Types of REITs on the JSE

South African REITs primarily focus on equity REITs – companies that own and operate income-producing real estate. These include retail REITs like Hyprop (which owns centres like Rosebank Mall and Canal Walk), office-focused REITs such as Growthpoint Properties, industrial REITs like Warehaus, and diversified REITs that spread across multiple property types.

Specialty REITs focus on specific sectors – for example, Stor-Age Property REIT specialises in self-storage facilities, while SA Corporate Real Estate targets corporate real estate solutions.

Most South African REITs are publicly traded on the JSE, making them easily accessible to retail investors through any JSE-licensed broker or online trading platform.

The Benefits of REIT Investment for South Africans

Attractive Dividend Yields: South African REITs typically offer dividend yields significantly higher than bank deposits or government bonds. With current money market rates relatively low, REITs can provide meaningful income – many JSE-listed REITs offer yields between 8-12%, paid quarterly or bi-annually.

Professional Property Management: When you invest in a REIT, you benefit from professional property management without the headaches of direct ownership. No dealing with defaulting tenants, maintenance issues, or municipal red tape – experienced teams handle everything from lease negotiations to property upgrades.

Diversification Across SA’s Property Market: A single REIT investment can give you exposure to prime properties across Johannesburg, Cape Town, Durban, and other major centres. Redefine Properties, for instance, owns everything from Maponya Mall in Soweto to office towers in Sandton, providing geographic and sector diversification.

Rand-based Liquidity: Unlike physical property, which can take months to sell in South Africa’s sometimes sluggish property market, REIT shares can be traded on the JSE during market hours. This liquidity is particularly valuable given the volatility in SA’s property market.

Lower Investment Threshold: While buying investment property in South Africa might require R1-2 million or more, you can start investing in REITs with just a few hundred rand – the price of a single share.

Inflation Hedge Potential: With South Africa’s persistent inflation concerns, real estate has historically provided some protection. As the cost of living increases, property rentals typically rise, potentially helping REIT distributions keep pace with inflation.

Tax Efficiency: REIT distributions are generally taxed more favourably than interest income. The dividends tax rate of 20% (or lower for certain investors) often compares favourably to marginal income tax rates, especially for higher-income earners.

Access to Premium Properties: REITs give ordinary investors access to trophy assets they could never afford individually – prime locations like V&A Waterfront properties or prestigious Sandton office towers.

South African Market Considerations

Currency Diversification: Some SA REITs have international exposure, providing natural rand hedge benefits. For example, several REITs own properties in other African countries or have international property investments.

Economic Sensitivity: South African REITs are naturally tied to the local economy. Factors like load shedding, economic growth, employment levels, and consumer spending directly impact occupancy rates and rental growth.

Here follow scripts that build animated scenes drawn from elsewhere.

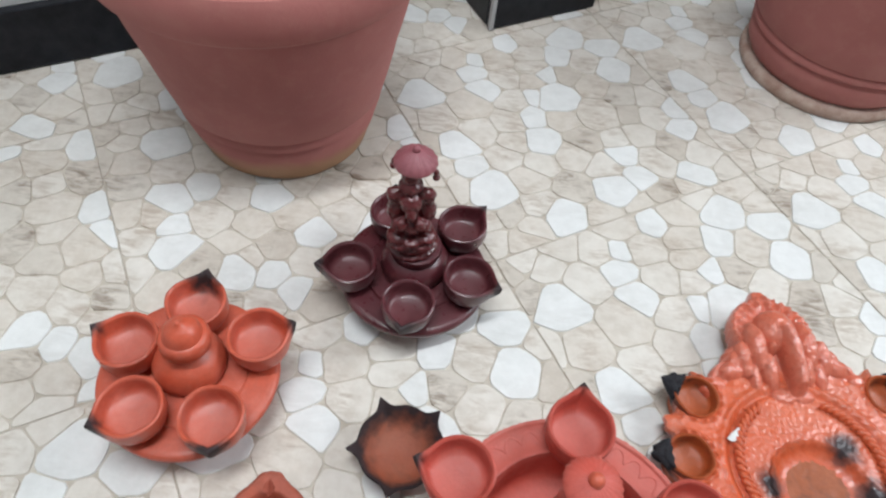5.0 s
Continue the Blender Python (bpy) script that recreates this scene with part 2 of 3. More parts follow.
def oil_cup(radius, height, tip=1.36, lip=0.0028, lift=0.1, seed=0, floor_at=0.3, foot=0.62, nib=0.2, n=84):
    """A pinched oil lamp cup, its spout along +x, standing on z = 0."""
    bm = bmesh.new()
    steps = [(foot * 0.8, 0.0, 0), (foot, 0.01, 0), (foot + 0.12, 0.06, 0), (0.87, 0.27, 0.15), (0.96, 0.48, 0.45), (0.995, 0.68, 0.8), (1.0, 0.86, 0.95), (0.995, 0.95, 1.0), (0.985, 0.995, 1.0)]
    t = lip / radius
    steps += [(1 - 0.5 * t, 1.02, 1.0), (1 - 0.85 * t, 0.995, 1.0), (1 - t, 0.94, 1.0), (0.985 - t, floor_at + 0.62 * (1 - floor_at), 0.95), (0.955 - t, floor_at + 0.3 * (1 - floor_at), 0.7), (0.885 - t, floor_at + 0.1 * (1 - floor_at), 0.3), (0.62, floor_at + 0.02, 0.0), (0.15, floor_at, 0.0)]
    loops = []
    for r, z, pull in steps:
        loop = []
        for k in range(n):
            a = 2 * math.pi * k / n
            g = 1 + (teardrop(a, tip, nib) - 1) * pull
            inner = r < 1 - 0.9 * t and z > floor_at
            if inner and g > 1.1:
                g -= 0.05
            rr = radius * r * g + 0.0006 * noise.noise((math.cos(a) * 1.5 + seed, math.sin(a) * 1.5, z * 2))
            up = height * (z + lift * max(0, g - 1) / (tip - 1) * pull)
            loop.append((rr * math.cos(a), rr * math.sin(a), up))
        loops.append(loop)
    rings(bm, loops, caps=(True, True))
    return bm


def dust_and_light(ob, radius, floor_at, height):
    """Pale dust settled in the hollow of a cup."""
    paint(ob, "dust_and_light", lambda co: min(0.62, 2.2 * (0.98 - math.hypot(co.x, co.y) / radius)) if co.z > floor_at * height - 0.002 else 0)


def spout_soot(radius, tip, height, reach=0.55, side=0.0):
    def rule(co):
        x = co.x / radius
        s = (x - (tip - reach)) / reach
        edge = math.hypot(co.x, co.y) / radius
        return s * 1.25 - 0.22 * abs(co.y / radius - side * max(0, x)) + 0.25 * min(0, edge - 0.9) if co.z > 0.25 * height else s * 0.8
    return rule


# ---- room ----
U = Vector((math.cos(radians(GRID)), math.sin(radians(GRID)), 0))
V = Vector((-U.y, U.x, 0))
TILE = 0.300
CORNER = Vector((0.060, 0.445, 0)) + TILE * (-0.082 * U - 0.872 * V)


def slab(name, x0, x1, y0, y1, z0, z1, material, label, category, bevel=0.0):
    """A piece of the setting, square to the tile grid."""
    bm = bmesh.new()
    box(bm, x0, x1, y0, y1, z0, z1, bevel)
    ob = part(name, bm, material, smooth=False)
    ob.matrix_world = AXES
    return tagged(ob, label, category, kind="structure")


floor = slab("floor", -1.32, 2.02, -1.2, 1.8, -0.12, -0.0016, M_SEAM, "grouted bed under pebble-patterned floor tiles", "floor")
WALL_V, PIER_V, PIER_U0, PIER_U1, SKIRT = 0.795, 0.695, 0.421, 0.573, 0.069
slab("wall_north", -1.32, 2.02, 1.68, 1.8, -0.006, 2.5, M_WALL, "plain grey painted wall closing the room", "wall")
slab("wall_alcove", -1.2, 0.12, WALL_V + 0.012, 0.95, -0.006, 2.5, M_PALE, "white painted wall above a black granite skirting", "wall")
slab("pier", PIER_U0 + 0.01, PIER_U1 - 0.01, PIER_V + 0.01, 0.86, -0.006, 2.5, M_PALE, "white painted pier clad in black granite at its foot", "wall pier")
slab("baseboard_alcove", -1.2, 0.119, WALL_V, WALL_V + 0.0118, 0.001, SKIRT, M_BLACK, "polished black granite skirting along the wall", "skirting", 0.0015)
slab("baseboard_pier", PIER_U0, PIER_U1, PIER_V, PIER_V + 0.0098, 0.001, 0.15, M_BLACK, "polished black granite cladding at the pier's foot", "skirting", 0.001)
slab("baseboard_pier_side", PIER_U0, PIER_U0 + 0.0098, PIER_V + 0.011, 0.86, 0.001, 0.15, M_BLACK, "polished black granite cladding on the pier's side", "skirting", 0.001)
slab("trim", PIER_U0 - 0.0012, PIER_U0 + 0.004, PIER_V - 0.0012, PIER_V + 0.004, 0.001, 0.15, M_GREY, "pale grout line along the pier's corner", "trim")
slab("wall_south", -1.32, 2.02, -1.2, -1.08, -0.006, 2.5, M_WALL, "plain grey painted wall closing the room", "wall")
slab("wall_west", -1.32, -1.2, -1.08, 1.68, -0.006, 2.5, M_WALL, "plain grey painted wall closing the room", "wall")
WY0, WY1, WZ0, WZ1 = -0.68, 0.28, 1.02, 1.98
for name, y0, y1, z0, z1 in (("wall_east_south", -1.08, WY0, -0.006, 2.5), ("wall_east_north", WY1, 1.68, -0.006, 2.5), ("wall_east_sill", WY0, WY1, -0.006, WZ0), ("wall_east_head", WY0, WY1, WZ1, 2.5)):
    slab(name, 1.9, 2.02, y0, y1, z0, z1, M_WALL, "plain grey painted wall round a window", "wall")
window = thing("window_1", AXES, "plain white-framed window letting in daylight", "window", kind="structure")
for y0, y1, z0, z1 in ((WY0, WY1, WZ0, WZ0 + 0.05), (WY0, WY1, WZ1 - 0.05, WZ1), (WY0, WY0 + 0.05, WZ0 + 0.051, WZ1 - 0.051), (WY1 - 0.05, WY1, WZ0 + 0.051, WZ1 - 0.051)):
    bm = bmesh.new()
    box(bm, 1.93, 1.98, y0 + 0.001, y1 - 0.001, z0 + 0.001, z1 - 0.001, 0.004)
    part("window_frame", bm, M_METAL, window, smooth=False)
slab("ceiling", -1.32, 2.02, -1.2, 1.8, 2.5, 2.6, M_WALL, "plain grey painted ceiling", "ceiling")

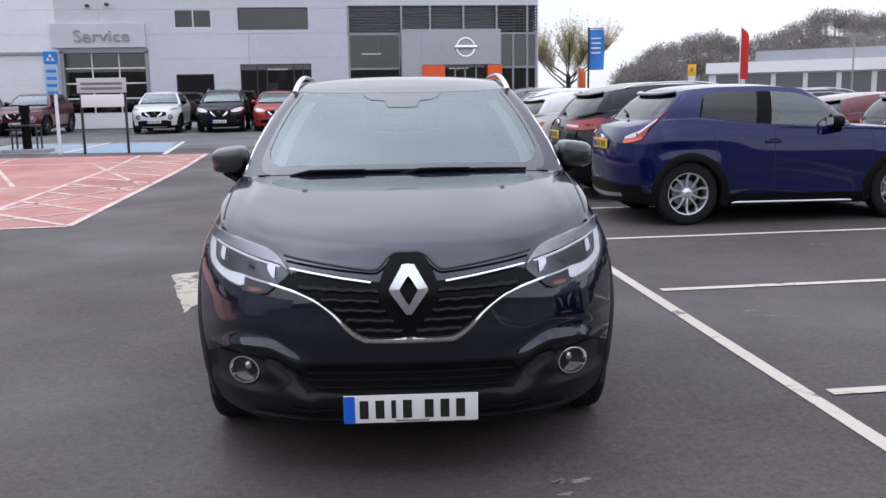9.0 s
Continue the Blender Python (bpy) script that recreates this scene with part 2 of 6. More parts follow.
REDLENS = mat("red_tail_lens", (0.34, 0.010, 0.010), 0.15, coat=0.8, grain=0.25, scale=30)
ORANGELENS = mat("orange_red_lens", (0.80, 0.055, 0.02), 0.15, coat=1.0)
CLEARLENS = mat("pale_lens", (0.70, 0.62, 0.62), 0.12, coat=1.0)
CLEAR = glass("clear_lamp_cover", (0.98, 0.98, 0.99), 1.3, gloss=(0.6, 0.61, 0.63))
LAMPBROW = mat("lamp_brow_grey", (0.42, 0.425, 0.44), 0.3, metal=0.6, grain=0.15, scale=30)
FOGLENS = mat("smoky_fog_lens", (0.018, 0.019, 0.021), 0.12, metal=0.3, coat=1.0)
LENS = mat("dark_lens", (0.012, 0.012, 0.014), 0.08, coat=0.5)
# film: pale diffuse colour standing in for sky sheen on the screen
WINDSCREEN = glass("windscreen_glass", (0.66, 0.75, 0.73), 1.85, gloss=(0.86, 0.97, 0.98), film=0.32, filmcol=(0.33, 0.38, 0.38))
PRINT = mat("printed_glass_border", (0.045, 0.05, 0.055), 0.3, coat=1.0, spec=0.4)
PRINT.node_tree.nodes["Principled BSDF"].inputs["Coat IOR"].default_value = 1.5
SIDEGLASS = glass("side_glass", (0.42, 0.47, 0.46), 2.25, gloss=(0.92, 1.0, 1.0))
TINTGLASS = glass("tinted_glass", (0.07, 0.08, 0.08), 1.65)
CABIN = mat("dark_interior", (0.018, 0.018, 0.02), 0.8, grain=0.2, scale=40, bump=0.2)
SEAT = mat("seat_fabric", (0.11, 0.11, 0.115), 0.9, grain=0.2, scale=90, bump=0.3)
LINING = mat("pale_headlining", (0.70, 0.69, 0.66), 0.9, grain=0.04, scale=60)
PLATEW = mat("white_plate", (0.78, 0.78, 0.76), 0.35, coat=0.3)
PLATEY = mat("yellow_plate", (0.80, 0.52, 0.03), 0.35, coat=0.3)
PLATEB = mat("blue_plate_band", (0.01, 0.12, 0.62), 0.35)
INK = mat("black_ink", (0.012, 0.012, 0.012), 0.5)
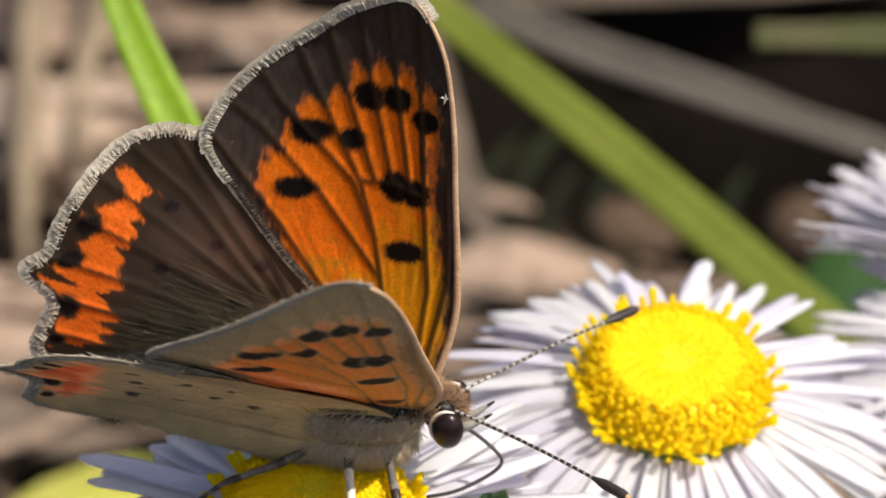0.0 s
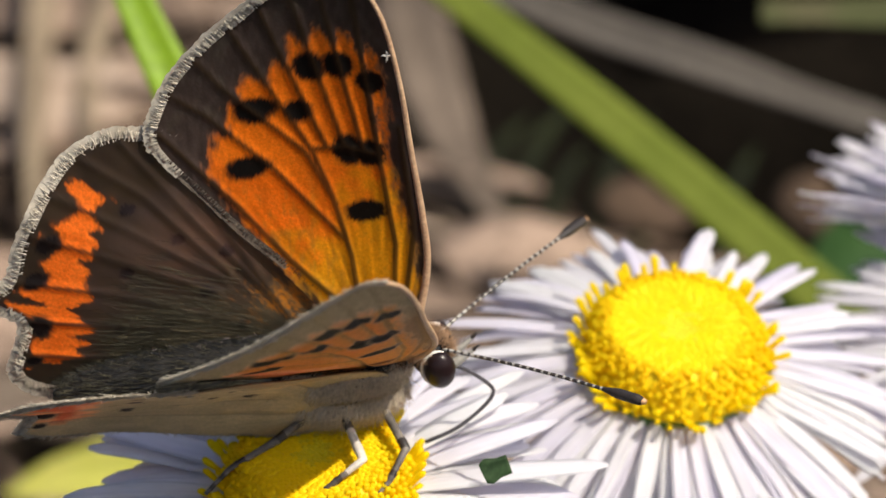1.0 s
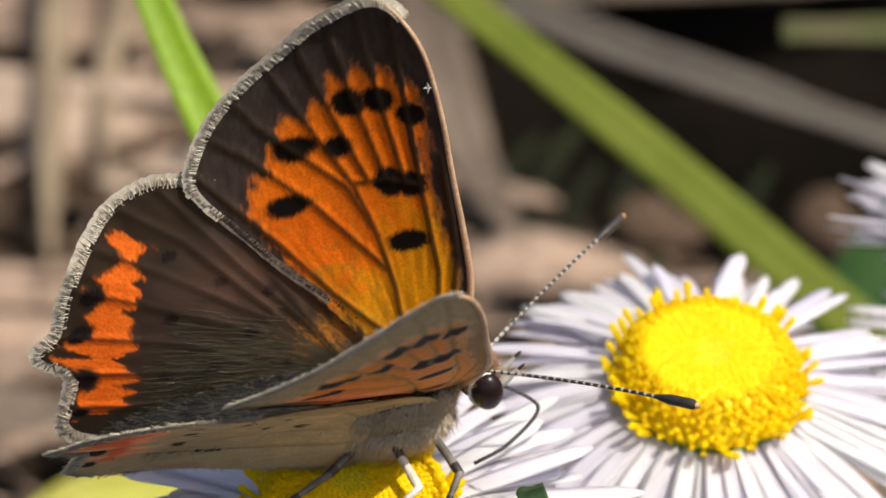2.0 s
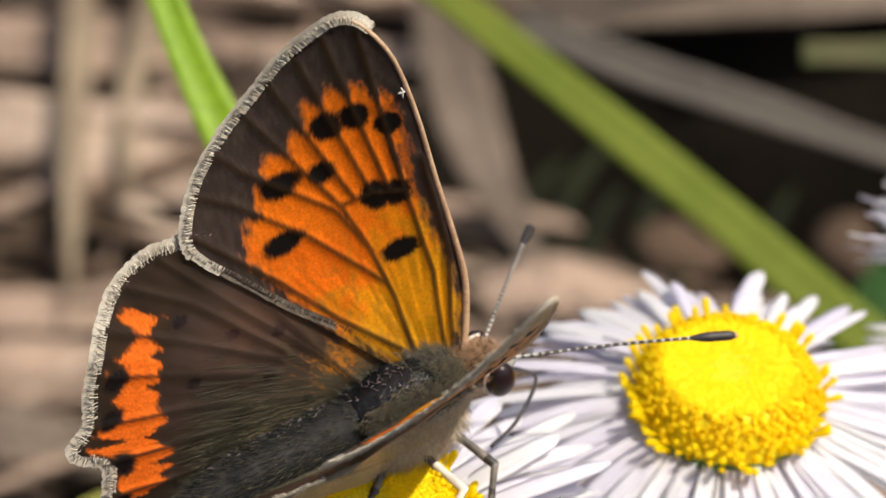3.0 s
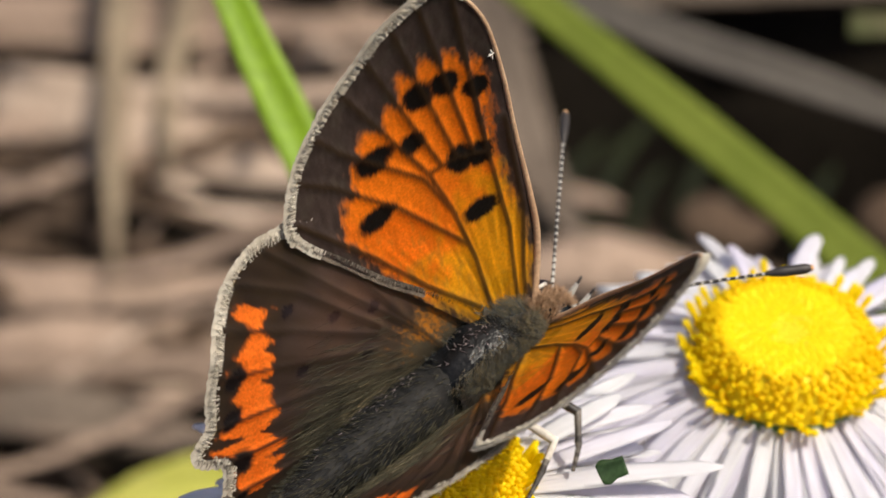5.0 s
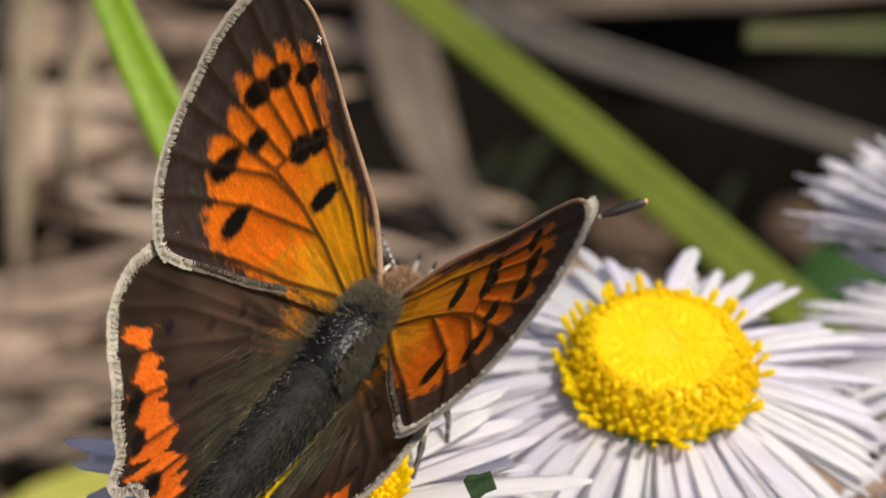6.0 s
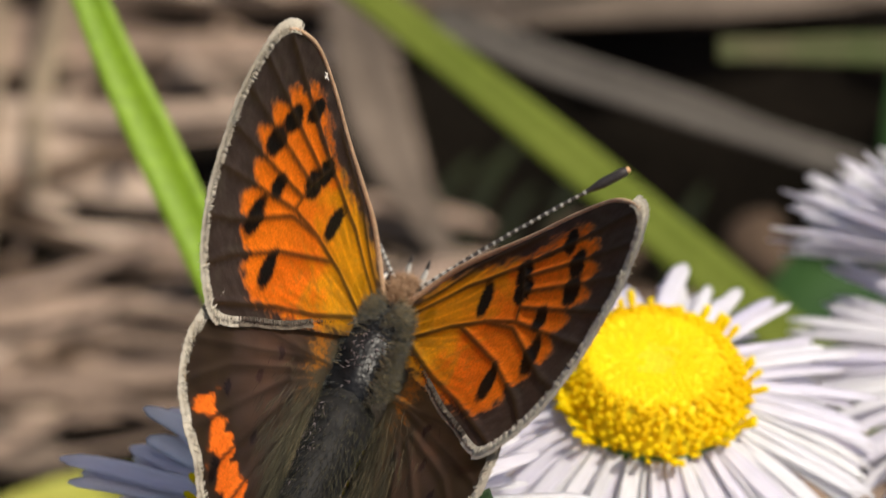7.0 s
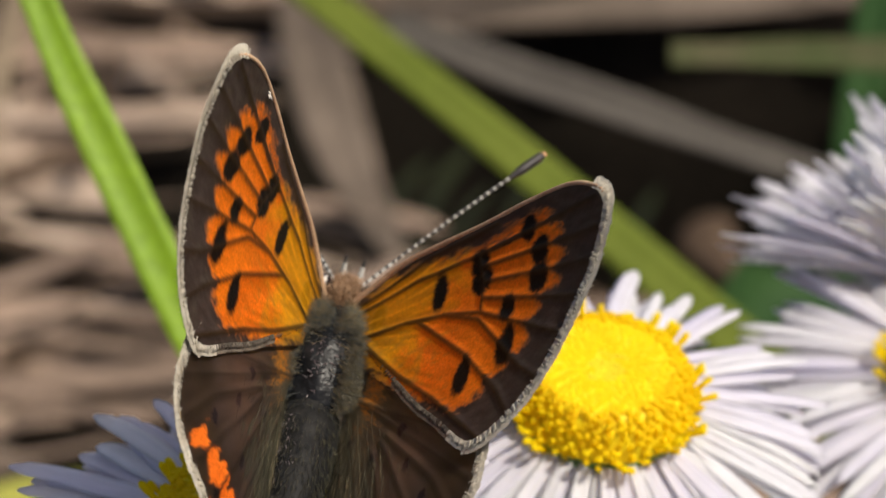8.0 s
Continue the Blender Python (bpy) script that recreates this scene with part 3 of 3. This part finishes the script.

Interest Rate Sensitivity: Like their global counterparts, SA REITs are sensitive to interest rate changes. With the South African Reserve Bank’s monetary policy decisions affecting borrowing costs, REIT performance can be impacted by rate cycles.

Potential Risks to Consider

South African REITs face unique challenges including power supply issues affecting property operations, economic uncertainty impacting tenant demand, potential oversupply in certain sectors, and the broader challenges facing SA’s economy. Additionally, some REITs carry significant debt levels, making them vulnerable to interest rate increases.

Getting Started

Several JSE-listed REITs offer different risk-return profiles. Large, diversified REITs like Growthpoint or Redefine offer stability and broad exposure, while smaller, specialised REITs might offer higher growth potential but with increased risk.

REITs provide South African investors with an efficient way to access the property market while avoiding the capital requirements and management complexities of direct ownership. Whether you’re seeking steady income to supplement your salary, looking for inflation protection, or wanting to diversify beyond traditional shares and bonds, REITs offer a liquid, professionally managed alternative.

Before investing, consider how REITs fit into your overall portfolio, your income tax situation, and your risk tolerance. As with any JSE investment, thorough research and possibly consulting with a qualified financial advisor can help ensure REITs align with your investment objectives.